Elle a conclu en 1986 que « leur comportement [celui des anciens Waffen-SS] depuis qu’ils sont venus dans ce pays [le Canada] a été bon et ils n’ont jamais indiqué de quelque façon que ce soit qu’ils avaient été infectés par l’idéologie nazie […]. Il semble qu’ils avaient été volontaires pour se battre contre l’Armée rouge pour des raisons nationalistes qui ont connu une forte impulsion provoquée par le comportement des autorités soviétiques durant l’occupation [en 1939] de la partie occidentale de l’Ukraine après la signature du pacte germano-soviétique ».

Des sources découvertes par la suite leur ont cependant imputé des massacres en Pologne et dans d’autres pays, en particulier contre des Juifs.
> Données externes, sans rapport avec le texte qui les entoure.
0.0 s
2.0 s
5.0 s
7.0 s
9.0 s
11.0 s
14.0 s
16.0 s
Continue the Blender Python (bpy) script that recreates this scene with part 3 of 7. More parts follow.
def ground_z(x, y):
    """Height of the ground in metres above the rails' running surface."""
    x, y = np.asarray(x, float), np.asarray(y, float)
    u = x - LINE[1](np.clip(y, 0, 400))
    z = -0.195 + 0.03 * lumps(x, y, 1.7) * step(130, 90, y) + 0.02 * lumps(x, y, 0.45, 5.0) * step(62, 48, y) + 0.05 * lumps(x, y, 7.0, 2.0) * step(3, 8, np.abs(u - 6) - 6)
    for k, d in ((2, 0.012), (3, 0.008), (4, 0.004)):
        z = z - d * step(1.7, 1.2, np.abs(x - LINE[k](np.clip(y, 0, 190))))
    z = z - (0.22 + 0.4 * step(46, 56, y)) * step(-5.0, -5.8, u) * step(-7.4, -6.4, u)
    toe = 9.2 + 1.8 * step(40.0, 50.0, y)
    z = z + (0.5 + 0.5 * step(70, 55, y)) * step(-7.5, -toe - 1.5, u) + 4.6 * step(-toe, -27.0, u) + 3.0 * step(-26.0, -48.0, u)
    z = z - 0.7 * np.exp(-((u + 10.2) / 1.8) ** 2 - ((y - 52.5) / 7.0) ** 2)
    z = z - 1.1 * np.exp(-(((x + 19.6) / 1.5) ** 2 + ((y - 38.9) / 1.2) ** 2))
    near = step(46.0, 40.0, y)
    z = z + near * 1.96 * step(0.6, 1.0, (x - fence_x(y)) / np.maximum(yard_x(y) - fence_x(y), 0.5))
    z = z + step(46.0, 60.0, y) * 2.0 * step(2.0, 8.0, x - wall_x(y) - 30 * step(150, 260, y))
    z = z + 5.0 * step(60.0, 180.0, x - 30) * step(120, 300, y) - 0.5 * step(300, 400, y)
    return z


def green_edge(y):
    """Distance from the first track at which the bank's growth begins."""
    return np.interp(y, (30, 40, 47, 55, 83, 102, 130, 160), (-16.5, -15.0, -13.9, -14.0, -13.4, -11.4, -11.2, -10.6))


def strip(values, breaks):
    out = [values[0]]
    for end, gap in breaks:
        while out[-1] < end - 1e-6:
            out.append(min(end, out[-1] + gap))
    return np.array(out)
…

Ils seraient allés beaucoup plus loin que la lutte nationaliste en faveur des nazis.

La division s’appelait « galicienne », du nom de la Galicie, ancien État à cheval entre la Pologne actuelle et l’ouest de l’Ukraine. Il a été intégré à la Pologne après la Première Guerre mondiale. Quand les Allemands et les Soviétiques se sont partagé la Pologne en 1939, la portion orientale de la Galicie (où se trouve Lviv) a été absorbée par l’URSS. Un mouvement nationaliste ukrainien a saisi l’occasion pour recréer l’indépendance de l’Ukraine. De leur côté, les Allemands les ont utilisés contre l’armée de Staline.

Il ne faut pas oublier qu’après avoir été une alliée, l’URSS est devenue une rivale du Canada. Un historien juif canadien a écrit que les tatouages anticommunistes des membres de cette division leur assuraient une entrée sans problème au Canada. L’anticommunisme venait pour ainsi dire oblitérer le fait qu’ils avaient agi sous commandement nazi. La commission Deschênes a cependant déterminé que le passé de ces combattants ukrainiens avait été vérifié.

Je ne trancherai certainement pas ici les débats intenses sur l’étendue des exactions commises par cette division de soldats volontaires. Une chose est claire : ils faisaient partie des SS.

Je souligne tout ceci uniquement pour montrer à quel point cette histoire n’a rien d’obscur, a été étudiée, débattue, redébattue maintes fois en Europe et ici même au Canada.

Il faut donc que le président de la Chambre des communes et son personnel aient été d’une profonde inculture historique et d’une grave négligence dans leurs vérifications pour qu’on invite cet individu et lui fasse un triomphe, quelles qu’aient été ses responsabilités personnelles.

La charge symbolique est intolérable.

On apprend que cet « Ukrainien qui a combattu la Russie » est comme par hasard un citoyen de la circonscription de M. Rota, auquel il a voulu faire une fleur – tout en l’utilisant politiquement.

Il y a des limites à la naïveté politique opportuniste. M. Rota les a franchies et devrait, comme le disent le NPD et le Bloc québécois, démissionner carrément.